YOUR TASK — Omit all images. Write out the rest of the material exactly.

PROVIDED MATERIAL —
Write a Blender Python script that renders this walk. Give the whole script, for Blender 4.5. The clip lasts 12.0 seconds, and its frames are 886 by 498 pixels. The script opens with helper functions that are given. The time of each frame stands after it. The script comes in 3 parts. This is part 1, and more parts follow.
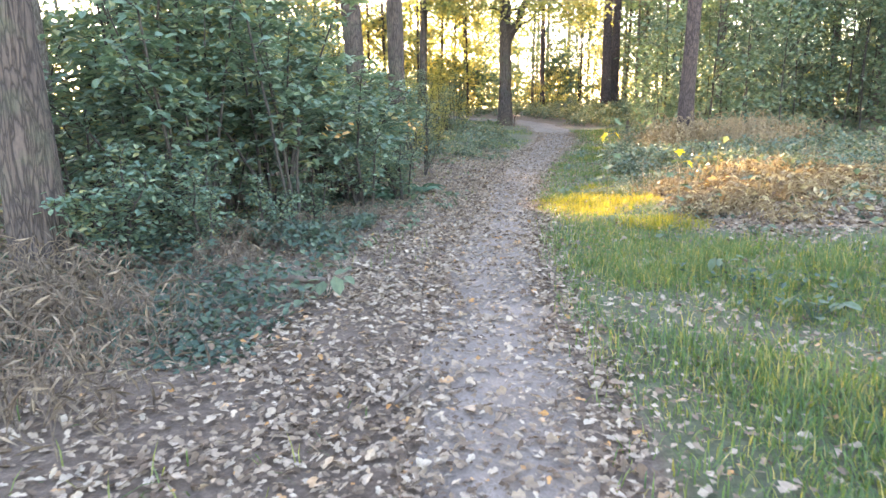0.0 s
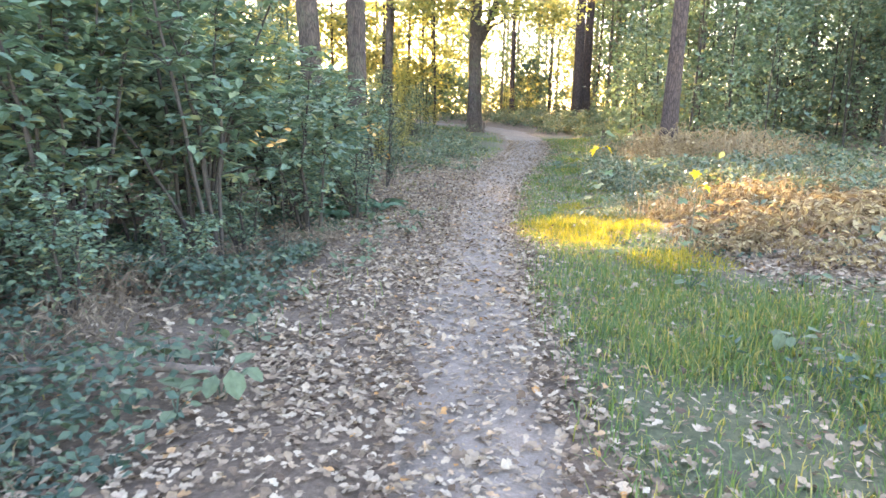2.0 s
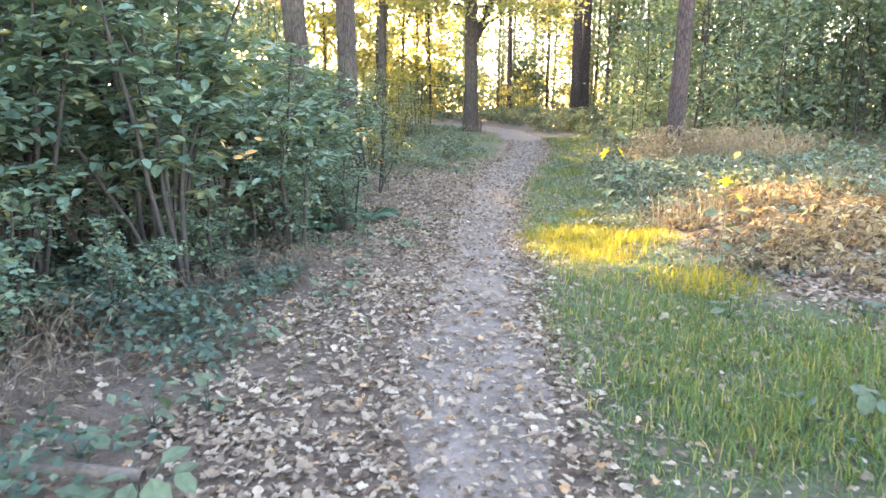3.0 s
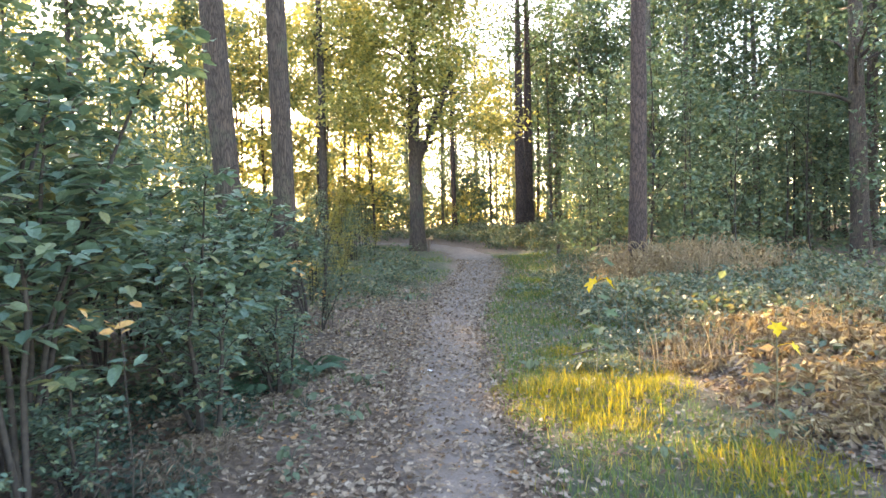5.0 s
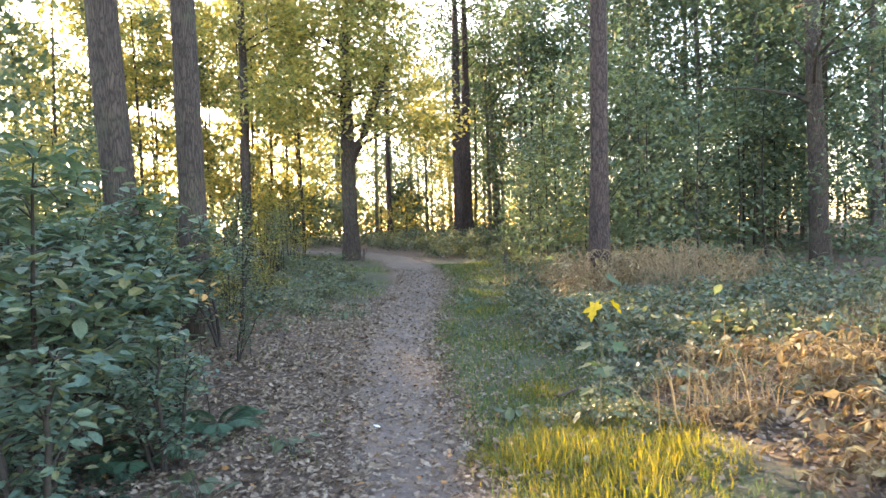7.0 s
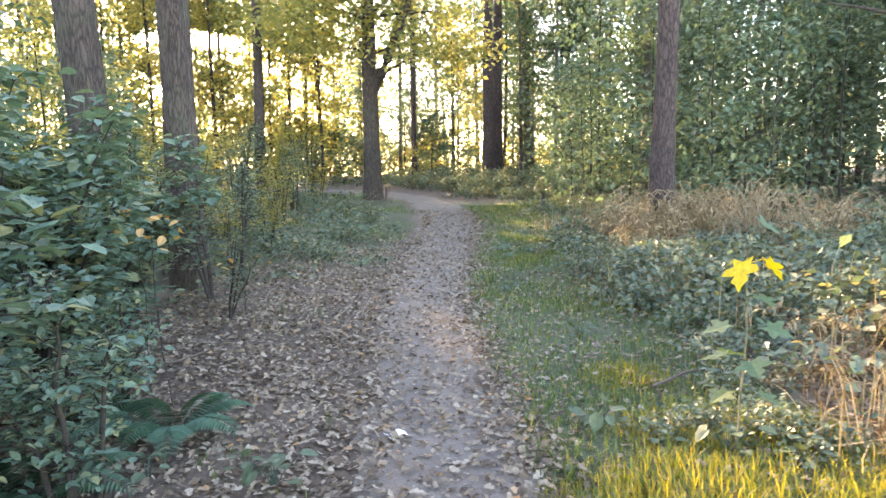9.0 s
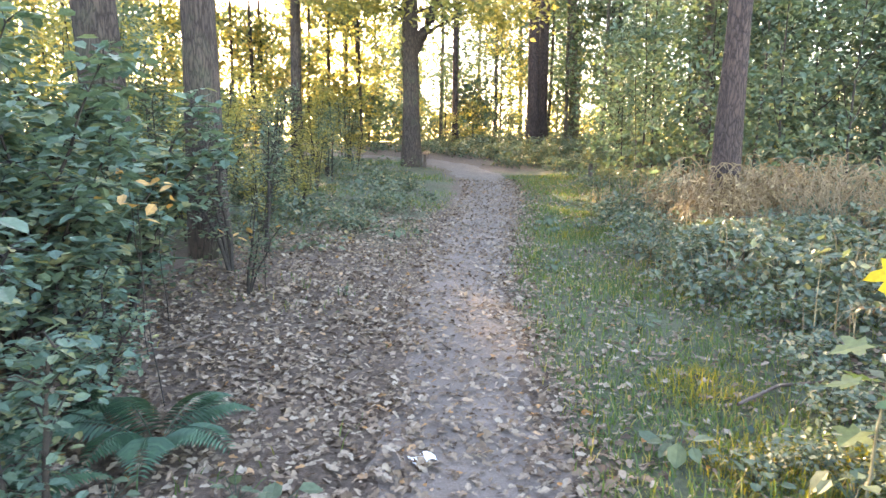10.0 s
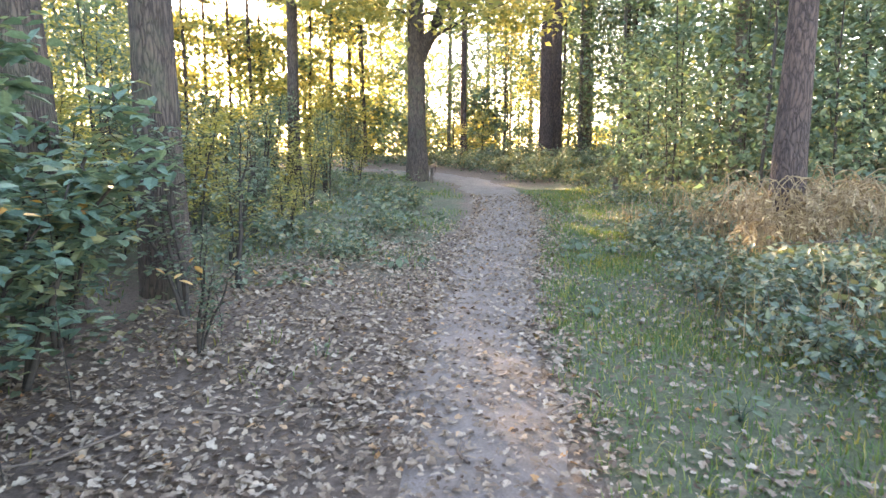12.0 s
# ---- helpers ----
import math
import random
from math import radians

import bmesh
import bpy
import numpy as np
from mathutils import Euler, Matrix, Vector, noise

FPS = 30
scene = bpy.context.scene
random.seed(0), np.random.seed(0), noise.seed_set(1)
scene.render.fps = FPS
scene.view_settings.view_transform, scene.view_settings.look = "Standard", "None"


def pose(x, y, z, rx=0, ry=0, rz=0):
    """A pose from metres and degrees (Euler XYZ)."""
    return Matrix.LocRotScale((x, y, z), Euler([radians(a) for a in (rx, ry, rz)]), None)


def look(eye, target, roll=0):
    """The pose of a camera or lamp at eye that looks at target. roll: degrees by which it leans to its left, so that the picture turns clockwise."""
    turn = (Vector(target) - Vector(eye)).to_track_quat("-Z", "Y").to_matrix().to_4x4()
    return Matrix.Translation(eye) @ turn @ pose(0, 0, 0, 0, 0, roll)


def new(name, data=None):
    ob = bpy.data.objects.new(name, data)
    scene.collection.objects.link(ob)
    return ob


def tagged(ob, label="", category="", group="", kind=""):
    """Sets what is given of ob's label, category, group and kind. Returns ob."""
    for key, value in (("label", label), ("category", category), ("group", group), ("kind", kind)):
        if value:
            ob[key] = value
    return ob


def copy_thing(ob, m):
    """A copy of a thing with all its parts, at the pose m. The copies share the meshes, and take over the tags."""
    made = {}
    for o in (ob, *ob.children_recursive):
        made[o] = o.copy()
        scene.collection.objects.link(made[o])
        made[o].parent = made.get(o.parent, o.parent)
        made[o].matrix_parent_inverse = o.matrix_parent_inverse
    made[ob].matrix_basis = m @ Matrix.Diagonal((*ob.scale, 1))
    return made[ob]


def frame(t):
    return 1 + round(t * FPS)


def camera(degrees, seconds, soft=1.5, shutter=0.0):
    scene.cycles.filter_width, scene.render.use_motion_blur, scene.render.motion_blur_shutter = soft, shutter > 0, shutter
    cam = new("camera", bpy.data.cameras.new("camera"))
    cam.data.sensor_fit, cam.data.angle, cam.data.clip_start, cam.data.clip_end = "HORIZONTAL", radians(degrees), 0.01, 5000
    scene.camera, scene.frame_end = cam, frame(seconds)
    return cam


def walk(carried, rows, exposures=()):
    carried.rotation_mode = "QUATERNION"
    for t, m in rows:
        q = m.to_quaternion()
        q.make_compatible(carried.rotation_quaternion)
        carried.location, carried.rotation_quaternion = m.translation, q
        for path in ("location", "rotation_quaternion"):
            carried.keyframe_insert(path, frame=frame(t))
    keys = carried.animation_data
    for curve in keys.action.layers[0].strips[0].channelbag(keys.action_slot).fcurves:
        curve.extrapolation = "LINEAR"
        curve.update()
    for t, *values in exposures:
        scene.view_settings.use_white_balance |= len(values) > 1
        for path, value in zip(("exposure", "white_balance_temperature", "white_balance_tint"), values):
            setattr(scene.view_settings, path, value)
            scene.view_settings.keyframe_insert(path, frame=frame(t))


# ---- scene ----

COMPLETED EXERCISE —
Write a Blender Python script that renders this walk. Give the whole script, for Blender 4.5. The clip lasts 12.0 seconds, and its frames are 886 by 498 pixels. The script opens with helper functions that are given. The time of each frame stands after it. The script comes in 3 parts. This is part 1, and more parts follow.
0.0 s
2.0 s
3.0 s
5.0 s
7.0 s
9.0 s
10.0 s
12.0 s
# ---- helpers ----
import math
import random
from math import radians

import bmesh
import bpy
import numpy as np
from mathutils import Euler, Matrix, Vector, noise

FPS = 30
scene = bpy.context.scene
random.seed(0), np.random.seed(0), noise.seed_set(1)
scene.render.fps = FPS
scene.view_settings.view_transform, scene.view_settings.look = "Standard", "None"


def pose(x, y, z, rx=0, ry=0, rz=0):
    """A pose from metres and degrees (Euler XYZ)."""
    return Matrix.LocRotScale((x, y, z), Euler([radians(a) for a in (rx, ry, rz)]), None)


def look(eye, target, roll=0):
    """The pose of a camera or lamp at eye that looks at target. roll: degrees by which it leans to its left, so that the picture turns clockwise."""
    turn = (Vector(target) - Vector(eye)).to_track_quat("-Z", "Y").to_matrix().to_4x4()
    return Matrix.Translation(eye) @ turn @ pose(0, 0, 0, 0, 0, roll)


def new(name, data=None):
    ob = bpy.data.objects.new(name, data)
    scene.collection.objects.link(ob)
    return ob


def tagged(ob, label="", category="", group="", kind=""):
    """Sets what is given of ob's label, category, group and kind. Returns ob."""
    for key, value in (("label", label), ("category", category), ("group", group), ("kind", kind)):
        if value:
            ob[key] = value
    return ob


def copy_thing(ob, m):
    """A copy of a thing with all its parts, at the pose m. The copies share the meshes, and take over the tags."""
    made = {}
    for o in (ob, *ob.children_recursive):
        made[o] = o.copy()
        scene.collection.objects.link(made[o])
        made[o].parent = made.get(o.parent, o.parent)
        made[o].matrix_parent_inverse = o.matrix_parent_inverse
    made[ob].matrix_basis = m @ Matrix.Diagonal((*ob.scale, 1))
    return made[ob]


def frame(t):
    return 1 + round(t * FPS)


def camera(degrees, seconds, soft=1.5, shutter=0.0):
    scene.cycles.filter_width, scene.render.use_motion_blur, scene.render.motion_blur_shutter = soft, shutter > 0, shutter
    cam = new("camera", bpy.data.cameras.new("camera"))
    cam.data.sensor_fit, cam.data.angle, cam.data.clip_start, cam.data.clip_end = "HORIZONTAL", radians(degrees), 0.01, 5000
    scene.camera, scene.frame_end = cam, frame(seconds)
    return cam


def walk(carried, rows, exposures=()):
    carried.rotation_mode = "QUATERNION"
    for t, m in rows:
        q = m.to_quaternion()
        q.make_compatible(carried.rotation_quaternion)
        carried.location, carried.rotation_quaternion = m.translation, q
        for path in ("location", "rotation_quaternion"):
            carried.keyframe_insert(path, frame=frame(t))
    keys = carried.animation_data
    for curve in keys.action.layers[0].strips[0].channelbag(keys.action_slot).fcurves:
        curve.extrapolation = "LINEAR"
        curve.update()
    for t, *values in exposures:
        scene.view_settings.use_white_balance |= len(values) > 1
        for path, value in zip(("exposure", "white_balance_temperature", "white_balance_tint"), values):
            setattr(scene.view_settings, path, value)
            scene.view_settings.keyframe_insert(path, frame=frame(t))


# ---- scene ----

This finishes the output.